You check for primes by trying to divide with every number from sqrt(i) to 2. After that you check if you found any divisors (if !f() ) and if you didn't, you print the number.
The first thing is, you don't have to check for more divisors after you find one. As soon as i%j = 0, you can break the loop, like so: if(i%j==0) { f++; break;}. No matter what happens after you find that i%j=0, you will not print the prime, so you can stop searching.

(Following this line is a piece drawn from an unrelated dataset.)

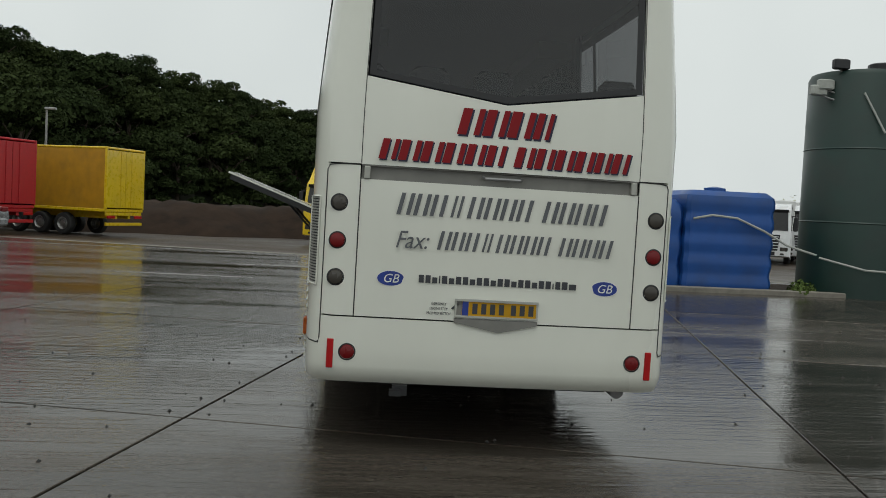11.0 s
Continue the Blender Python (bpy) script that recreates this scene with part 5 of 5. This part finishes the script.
box_ = thing("shipping_container", "beige corrugated shipping container with rust stains", "container", heading(-13.8, 19.3, -0.84, 0.54, 1.3))
part("frame", Mesh().cbox(-1.22, 1.22, 0, 0.12, 0, 0.14, 0.01).cbox(-1.22, 1.22, 0, 0.12, 2.47, 2.59, 0.01).cbox(-1.22, -1.1, 0, 0.14, 0.14, 2.47, 0.01).cbox(1.1, 1.22, 0, 0.14, 0.14, 2.47, 0.01).cbox(-1.22, -1.14, 0.12, 12.19, 2.5, 2.59, 0.01).cbox(1.14, 1.22, 0.12, 12.19, 2.5, 2.59, 0.01).cbox(-1.22, -1.12, 0.12, 12.19, 0, 0.16, 0.01).cbox(1.12, 1.22, 0.12, 12.19, 0, 0.16, 0.01), CONTAINER, box_, "steel corner frame")
for s in (-1, 1):
    ys_ = []
    for k in range(44):
        b0 = 0.14 + k * 0.274
        ys_ += [(b0, 0.0), (b0 + 0.07, 0.0), (b0 + 0.137, 0.036), (b0 + 0.205, 0.036)]
    part("side_wall", Mesh().grid(lambda i, z: (s * (1.2 - ys_[i][1]), ys_[i][0], z), list(range(len(ys_))), [0.15, 2.52]), CONTAINER, box_)
    d = part("door", Mesh().cbox(min(s * 0.012, s * 1.1), max(s * 0.012, s * 1.1), 0.02, 0.07, 0.15, 2.46, 0.01), CONTAINER, box_, "beige container door")
    for k in range(3):
        part("door_panel", Mesh().cbox(min(s * 0.08, s * 1.04), max(s * 0.08, s * 1.04), 0.008, 0.03, 0.24 + 0.75 * k, 0.88 + 0.75 * k, 0.01), CONTAINER, d)
    for x in (0.3, 0.78):
        part("lock_rod", Mesh().tube([(s * x, -0.02, 0.12), (s * x, -0.02, 2.5)], 0.02, 8), STEEL, d)
        part("lock_handle", Mesh().cbox(min(s * x, s * (x + 0.22)), max(s * x, s * (x + 0.22)), -0.045, -0.02, 0.78, 0.82, 0.006), STEEL, d)
part("roof", Mesh().box(-1.18, 1.18, 0.1, 12.1, 2.54, 2.57), CONTAINER, box_)
part("front_wall", Mesh().box(-1.18, 1.18, 12.1, 12.19, 0.1, 2.55), CONTAINER, box_)
for k in range(4):
    part("mark_block", Mesh().box(-0.92 + k * 0.17, -0.79 + k * 0.17, -0.004, 0.012, 2.0, 2.16), ORANGE, box_)
part("placard", Mesh().box(-0.95, -0.72, 0.0, 0.015, 0.95, 1.2), CHAR, box_)
part("placard", Mesh().box(-0.5, -0.3, 0.0, 0.015, 0.95, 1.2), STEEL, box_)
for k in range(5):
    part("code_bar", Mesh().box(0.25 + k * 0.17, 0.35 + k * 0.17, 0.0, 0.014, 2.1, 2.18), SILVER, box_)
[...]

The point about starting from 2 instead of sqrt(i). Every second number is even, i.e. divisible by two. So half of the time, when starting from 2, the loop would only do 1 operation ( i%2 == 0), and it's even, so it finds a divisor and stops). Then, if it isn't even, there is a 1/2 chance it is divisible by 3. So around two thirds of the time, a number is found to be not prime after 2 operations. However if you start from sqrt(i), there are very few divisors, so you often do thousands of operations until you get to a j so (i%j==0). With that in mind, doing the loop for(j=2;j<=sqrt(i);j++ ) is significantly faster than for(j=sqrt(i);j>1;j--).
Take 1,000,000,000 for example. If you go from 2, you find that 10^9 % 2 = 0, and you can stop. However if going from the square root, you have to go until 25,000 (from sqare root ~ 32,000), so 7000 operations, until you find that 10^9 % 25000 = 0.